STATED PROBLEM
Copy only this range: the line with "Continue the Blender" through the final line of the material, inclusive at both ends.

# # # # # # #

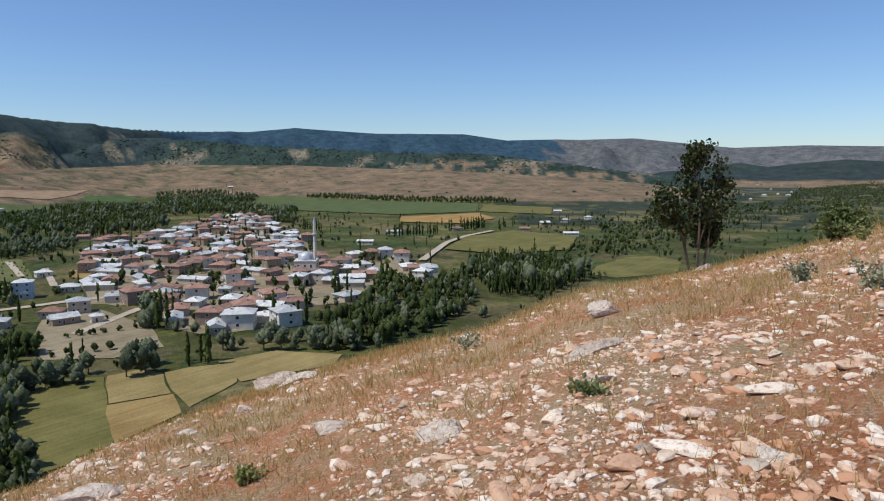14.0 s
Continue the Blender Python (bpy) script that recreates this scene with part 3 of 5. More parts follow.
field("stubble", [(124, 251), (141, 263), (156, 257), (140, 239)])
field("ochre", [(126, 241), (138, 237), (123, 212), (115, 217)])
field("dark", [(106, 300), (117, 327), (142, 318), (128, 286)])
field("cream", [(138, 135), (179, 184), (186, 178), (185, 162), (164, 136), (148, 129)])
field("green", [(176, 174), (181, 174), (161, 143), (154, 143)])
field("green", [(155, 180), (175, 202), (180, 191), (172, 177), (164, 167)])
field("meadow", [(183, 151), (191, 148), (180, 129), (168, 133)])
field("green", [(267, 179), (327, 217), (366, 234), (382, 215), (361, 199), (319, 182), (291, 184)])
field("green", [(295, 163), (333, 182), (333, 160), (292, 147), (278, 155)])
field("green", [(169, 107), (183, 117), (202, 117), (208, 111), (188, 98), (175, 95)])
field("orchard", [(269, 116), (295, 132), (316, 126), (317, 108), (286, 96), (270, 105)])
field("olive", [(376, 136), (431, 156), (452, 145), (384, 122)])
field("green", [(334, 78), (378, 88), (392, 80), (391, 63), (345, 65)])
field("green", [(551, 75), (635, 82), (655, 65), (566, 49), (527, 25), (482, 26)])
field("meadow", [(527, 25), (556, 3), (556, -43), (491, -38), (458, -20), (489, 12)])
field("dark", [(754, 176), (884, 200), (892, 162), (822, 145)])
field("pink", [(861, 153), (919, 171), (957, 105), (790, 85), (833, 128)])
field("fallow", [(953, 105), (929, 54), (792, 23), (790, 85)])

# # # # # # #

TASK RESULT
Continue the Blender Python (bpy) script that recreates this scene with part 3 of 5. More parts follow.
field("stubble", [(124, 251), (141, 263), (156, 257), (140, 239)])
field("ochre", [(126, 241), (138, 237), (123, 212), (115, 217)])
field("dark", [(106, 300), (117, 327), (142, 318), (128, 286)])
field("cream", [(138, 135), (179, 184), (186, 178), (185, 162), (164, 136), (148, 129)])
field("green", [(176, 174), (181, 174), (161, 143), (154, 143)])
field("green", [(155, 180), (175, 202), (180, 191), (172, 177), (164, 167)])
field("meadow", [(183, 151), (191, 148), (180, 129), (168, 133)])
field("green", [(267, 179), (327, 217), (366, 234), (382, 215), (361, 199), (319, 182), (291, 184)])
field("green", [(295, 163), (333, 182), (333, 160), (292, 147), (278, 155)])
field("green", [(169, 107), (183, 117), (202, 117), (208, 111), (188, 98), (175, 95)])
field("orchard", [(269, 116), (295, 132), (316, 126), (317, 108), (286, 96), (270, 105)])
field("olive", [(376, 136), (431, 156), (452, 145), (384, 122)])
field("green", [(334, 78), (378, 88), (392, 80), (391, 63), (345, 65)])
field("green", [(551, 75), (635, 82), (655, 65), (566, 49), (527, 25), (482, 26)])
field("meadow", [(527, 25), (556, 3), (556, -43), (491, -38), (458, -20), (489, 12)])
field("dark", [(754, 176), (884, 200), (892, 162), (822, 145)])
field("pink", [(861, 153), (919, 171), (957, 105), (790, 85), (833, 128)])
field("fallow", [(953, 105), (929, 54), (792, 23), (790, 85)])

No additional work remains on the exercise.